### Directions
Below are entries. Pull out all lines containing "roll".

### Records for this exercise
>> START

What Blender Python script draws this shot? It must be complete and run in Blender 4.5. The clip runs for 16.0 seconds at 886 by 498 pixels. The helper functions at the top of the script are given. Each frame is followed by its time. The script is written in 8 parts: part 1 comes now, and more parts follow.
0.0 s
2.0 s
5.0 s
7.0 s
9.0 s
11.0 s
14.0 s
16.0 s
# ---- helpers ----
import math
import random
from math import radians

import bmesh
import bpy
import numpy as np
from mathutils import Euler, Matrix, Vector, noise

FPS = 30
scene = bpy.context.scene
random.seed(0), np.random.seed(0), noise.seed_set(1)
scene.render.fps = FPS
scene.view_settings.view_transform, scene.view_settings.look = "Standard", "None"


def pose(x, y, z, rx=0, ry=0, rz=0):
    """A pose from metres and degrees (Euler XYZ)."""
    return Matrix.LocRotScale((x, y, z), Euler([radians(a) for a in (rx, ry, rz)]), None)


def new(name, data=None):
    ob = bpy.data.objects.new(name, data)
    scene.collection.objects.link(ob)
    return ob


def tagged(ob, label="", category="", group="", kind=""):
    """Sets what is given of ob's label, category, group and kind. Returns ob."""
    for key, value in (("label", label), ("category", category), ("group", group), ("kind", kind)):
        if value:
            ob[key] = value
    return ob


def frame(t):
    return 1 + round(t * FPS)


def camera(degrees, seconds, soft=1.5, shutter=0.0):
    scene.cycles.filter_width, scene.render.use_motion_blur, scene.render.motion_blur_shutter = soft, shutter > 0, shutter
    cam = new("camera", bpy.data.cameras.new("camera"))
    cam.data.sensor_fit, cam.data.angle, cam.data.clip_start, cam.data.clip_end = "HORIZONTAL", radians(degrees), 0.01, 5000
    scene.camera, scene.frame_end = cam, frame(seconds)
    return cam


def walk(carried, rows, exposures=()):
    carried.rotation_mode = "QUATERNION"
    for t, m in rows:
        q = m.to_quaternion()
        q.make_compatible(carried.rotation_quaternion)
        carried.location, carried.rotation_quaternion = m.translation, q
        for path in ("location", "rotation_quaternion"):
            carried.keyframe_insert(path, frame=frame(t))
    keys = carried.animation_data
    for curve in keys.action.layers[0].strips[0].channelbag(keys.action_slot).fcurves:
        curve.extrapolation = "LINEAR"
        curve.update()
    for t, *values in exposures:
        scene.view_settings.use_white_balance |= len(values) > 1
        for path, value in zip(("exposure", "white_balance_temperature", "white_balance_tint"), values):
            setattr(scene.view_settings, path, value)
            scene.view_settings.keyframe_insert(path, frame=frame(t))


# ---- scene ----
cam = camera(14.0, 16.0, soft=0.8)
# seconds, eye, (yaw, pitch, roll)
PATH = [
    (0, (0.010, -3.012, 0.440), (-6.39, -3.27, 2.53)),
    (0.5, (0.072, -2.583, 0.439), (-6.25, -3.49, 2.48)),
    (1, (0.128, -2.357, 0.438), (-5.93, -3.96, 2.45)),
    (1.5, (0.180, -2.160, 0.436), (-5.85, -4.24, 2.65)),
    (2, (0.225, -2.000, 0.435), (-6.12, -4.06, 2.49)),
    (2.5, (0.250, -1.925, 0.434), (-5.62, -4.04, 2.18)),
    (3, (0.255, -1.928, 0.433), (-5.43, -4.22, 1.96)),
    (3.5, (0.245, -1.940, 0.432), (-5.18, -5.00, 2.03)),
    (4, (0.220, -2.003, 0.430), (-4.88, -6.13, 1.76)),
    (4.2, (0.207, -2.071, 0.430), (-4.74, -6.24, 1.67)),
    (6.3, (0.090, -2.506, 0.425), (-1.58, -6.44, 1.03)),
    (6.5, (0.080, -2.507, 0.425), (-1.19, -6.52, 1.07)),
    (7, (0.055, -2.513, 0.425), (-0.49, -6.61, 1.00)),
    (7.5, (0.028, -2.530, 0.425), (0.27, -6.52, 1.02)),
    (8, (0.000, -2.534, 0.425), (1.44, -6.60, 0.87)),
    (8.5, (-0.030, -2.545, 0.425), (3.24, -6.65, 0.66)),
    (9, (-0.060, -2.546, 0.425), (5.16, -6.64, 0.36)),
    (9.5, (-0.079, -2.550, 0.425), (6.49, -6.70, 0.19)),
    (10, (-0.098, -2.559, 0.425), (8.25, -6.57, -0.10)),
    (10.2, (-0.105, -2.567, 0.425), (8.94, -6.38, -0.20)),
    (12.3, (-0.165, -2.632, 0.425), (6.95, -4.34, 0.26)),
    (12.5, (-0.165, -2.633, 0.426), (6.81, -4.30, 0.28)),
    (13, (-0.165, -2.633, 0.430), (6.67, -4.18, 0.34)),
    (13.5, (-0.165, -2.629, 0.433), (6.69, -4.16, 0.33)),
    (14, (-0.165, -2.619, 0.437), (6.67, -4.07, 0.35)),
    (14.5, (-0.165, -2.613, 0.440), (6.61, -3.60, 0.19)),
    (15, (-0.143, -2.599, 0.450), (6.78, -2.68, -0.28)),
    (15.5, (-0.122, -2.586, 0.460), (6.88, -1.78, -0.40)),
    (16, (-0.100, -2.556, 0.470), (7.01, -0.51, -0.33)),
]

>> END
>> START

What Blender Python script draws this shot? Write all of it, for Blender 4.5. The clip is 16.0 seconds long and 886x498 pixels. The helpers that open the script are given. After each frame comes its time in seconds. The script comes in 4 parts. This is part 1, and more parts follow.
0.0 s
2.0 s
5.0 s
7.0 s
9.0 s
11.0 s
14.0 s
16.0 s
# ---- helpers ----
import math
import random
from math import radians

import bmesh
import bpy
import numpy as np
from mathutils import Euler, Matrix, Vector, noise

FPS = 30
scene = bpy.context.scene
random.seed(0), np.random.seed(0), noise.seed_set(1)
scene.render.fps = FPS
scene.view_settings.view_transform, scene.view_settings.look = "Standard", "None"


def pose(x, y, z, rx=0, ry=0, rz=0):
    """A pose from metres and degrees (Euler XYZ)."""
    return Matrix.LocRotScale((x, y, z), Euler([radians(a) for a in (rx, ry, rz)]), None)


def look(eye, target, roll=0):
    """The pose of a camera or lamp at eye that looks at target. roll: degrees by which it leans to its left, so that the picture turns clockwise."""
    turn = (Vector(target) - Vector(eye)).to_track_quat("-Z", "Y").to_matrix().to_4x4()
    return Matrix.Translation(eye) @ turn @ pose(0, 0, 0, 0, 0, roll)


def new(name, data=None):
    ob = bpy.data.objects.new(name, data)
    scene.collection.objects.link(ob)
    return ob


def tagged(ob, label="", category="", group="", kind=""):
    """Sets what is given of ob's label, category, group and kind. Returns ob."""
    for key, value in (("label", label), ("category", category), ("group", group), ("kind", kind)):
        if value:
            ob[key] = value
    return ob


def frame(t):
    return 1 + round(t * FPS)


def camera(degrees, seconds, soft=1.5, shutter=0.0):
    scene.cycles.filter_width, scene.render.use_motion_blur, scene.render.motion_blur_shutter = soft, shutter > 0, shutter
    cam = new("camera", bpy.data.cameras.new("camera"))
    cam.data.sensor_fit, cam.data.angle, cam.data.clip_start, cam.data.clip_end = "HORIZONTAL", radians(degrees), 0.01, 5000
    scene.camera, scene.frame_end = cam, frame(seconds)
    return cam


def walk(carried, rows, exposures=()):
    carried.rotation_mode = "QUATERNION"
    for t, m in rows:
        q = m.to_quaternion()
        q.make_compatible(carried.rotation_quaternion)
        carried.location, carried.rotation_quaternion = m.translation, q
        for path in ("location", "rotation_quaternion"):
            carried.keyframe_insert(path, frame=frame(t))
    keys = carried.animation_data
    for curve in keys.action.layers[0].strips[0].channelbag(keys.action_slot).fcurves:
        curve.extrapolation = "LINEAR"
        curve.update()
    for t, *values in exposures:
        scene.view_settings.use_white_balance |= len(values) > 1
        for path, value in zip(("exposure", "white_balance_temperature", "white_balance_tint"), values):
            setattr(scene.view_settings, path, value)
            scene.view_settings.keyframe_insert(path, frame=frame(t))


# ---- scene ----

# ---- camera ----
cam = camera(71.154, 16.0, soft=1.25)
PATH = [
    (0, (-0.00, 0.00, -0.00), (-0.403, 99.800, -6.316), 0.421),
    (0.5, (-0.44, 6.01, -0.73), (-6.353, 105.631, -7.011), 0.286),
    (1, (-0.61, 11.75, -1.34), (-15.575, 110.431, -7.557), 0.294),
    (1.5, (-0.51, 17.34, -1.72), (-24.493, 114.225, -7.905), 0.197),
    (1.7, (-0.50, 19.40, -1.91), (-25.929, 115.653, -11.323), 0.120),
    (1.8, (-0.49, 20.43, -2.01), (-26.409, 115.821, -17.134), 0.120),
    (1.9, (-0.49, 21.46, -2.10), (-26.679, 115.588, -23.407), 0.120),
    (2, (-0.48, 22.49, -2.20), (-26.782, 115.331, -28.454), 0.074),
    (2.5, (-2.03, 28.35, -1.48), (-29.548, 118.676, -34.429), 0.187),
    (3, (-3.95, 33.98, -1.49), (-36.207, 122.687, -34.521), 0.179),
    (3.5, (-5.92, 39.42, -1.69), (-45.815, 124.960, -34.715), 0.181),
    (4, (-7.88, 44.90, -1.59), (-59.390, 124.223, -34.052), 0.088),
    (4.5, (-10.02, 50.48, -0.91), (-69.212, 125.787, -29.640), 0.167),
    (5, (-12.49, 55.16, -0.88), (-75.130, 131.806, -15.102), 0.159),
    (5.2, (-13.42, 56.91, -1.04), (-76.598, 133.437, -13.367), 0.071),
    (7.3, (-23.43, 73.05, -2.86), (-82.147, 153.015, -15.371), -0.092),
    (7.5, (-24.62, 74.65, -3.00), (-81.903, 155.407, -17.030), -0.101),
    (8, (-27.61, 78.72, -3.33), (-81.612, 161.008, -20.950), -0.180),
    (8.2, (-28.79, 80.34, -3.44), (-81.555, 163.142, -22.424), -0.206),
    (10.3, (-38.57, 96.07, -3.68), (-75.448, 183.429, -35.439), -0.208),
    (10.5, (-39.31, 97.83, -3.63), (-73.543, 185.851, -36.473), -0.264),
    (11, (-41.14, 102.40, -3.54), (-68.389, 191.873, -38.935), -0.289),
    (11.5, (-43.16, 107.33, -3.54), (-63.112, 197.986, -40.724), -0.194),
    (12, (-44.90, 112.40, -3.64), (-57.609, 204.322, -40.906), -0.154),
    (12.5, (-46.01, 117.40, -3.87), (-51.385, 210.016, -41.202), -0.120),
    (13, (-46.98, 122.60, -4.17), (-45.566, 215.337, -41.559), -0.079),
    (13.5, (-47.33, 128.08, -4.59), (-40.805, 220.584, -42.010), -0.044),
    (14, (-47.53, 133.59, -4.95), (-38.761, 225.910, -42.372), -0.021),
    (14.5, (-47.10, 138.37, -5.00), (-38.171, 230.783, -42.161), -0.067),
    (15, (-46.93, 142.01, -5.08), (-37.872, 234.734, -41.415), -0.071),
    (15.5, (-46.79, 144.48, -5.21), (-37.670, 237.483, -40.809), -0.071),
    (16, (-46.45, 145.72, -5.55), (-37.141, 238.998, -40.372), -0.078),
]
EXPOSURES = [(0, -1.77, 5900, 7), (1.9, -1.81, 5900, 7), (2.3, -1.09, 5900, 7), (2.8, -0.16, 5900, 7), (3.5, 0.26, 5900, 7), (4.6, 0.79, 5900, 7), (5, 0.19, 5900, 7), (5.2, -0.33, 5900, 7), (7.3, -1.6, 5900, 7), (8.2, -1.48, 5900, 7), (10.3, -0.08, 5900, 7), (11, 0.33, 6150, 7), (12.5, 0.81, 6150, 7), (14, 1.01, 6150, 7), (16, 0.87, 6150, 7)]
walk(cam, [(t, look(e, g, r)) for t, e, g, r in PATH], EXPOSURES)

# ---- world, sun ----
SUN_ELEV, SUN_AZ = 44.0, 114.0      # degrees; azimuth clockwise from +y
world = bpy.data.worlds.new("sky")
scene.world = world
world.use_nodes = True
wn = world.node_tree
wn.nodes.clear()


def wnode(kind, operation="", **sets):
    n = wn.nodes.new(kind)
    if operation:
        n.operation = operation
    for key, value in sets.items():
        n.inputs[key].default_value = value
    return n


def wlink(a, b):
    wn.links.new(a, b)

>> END
>> START

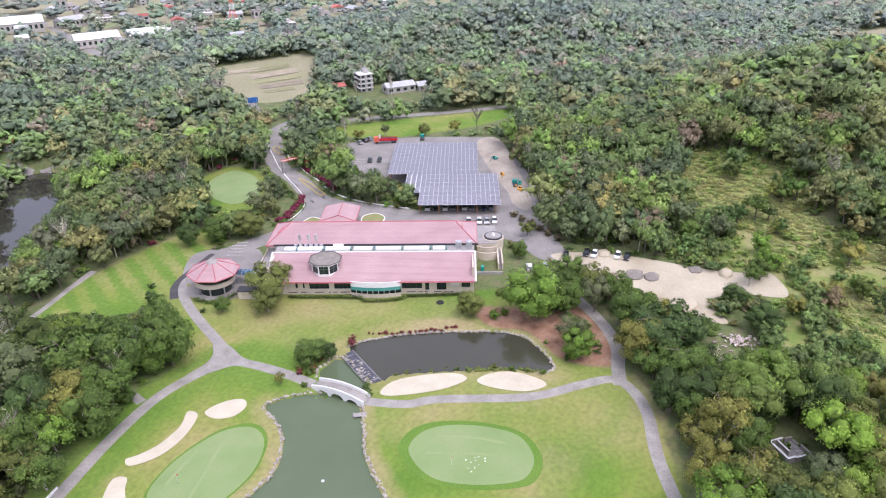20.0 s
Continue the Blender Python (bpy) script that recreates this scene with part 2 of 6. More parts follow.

>> END

### Solution to the problem
# seconds, eye, (yaw, pitch, roll)
def look(eye, target, roll=0):
    """The pose of a camera or lamp at eye that looks at target. roll: degrees by which it leans to its left, so that the picture turns clockwise."""
    return Matrix.Translation(eye) @ turn @ pose(0, 0, 0, 0, 0, roll)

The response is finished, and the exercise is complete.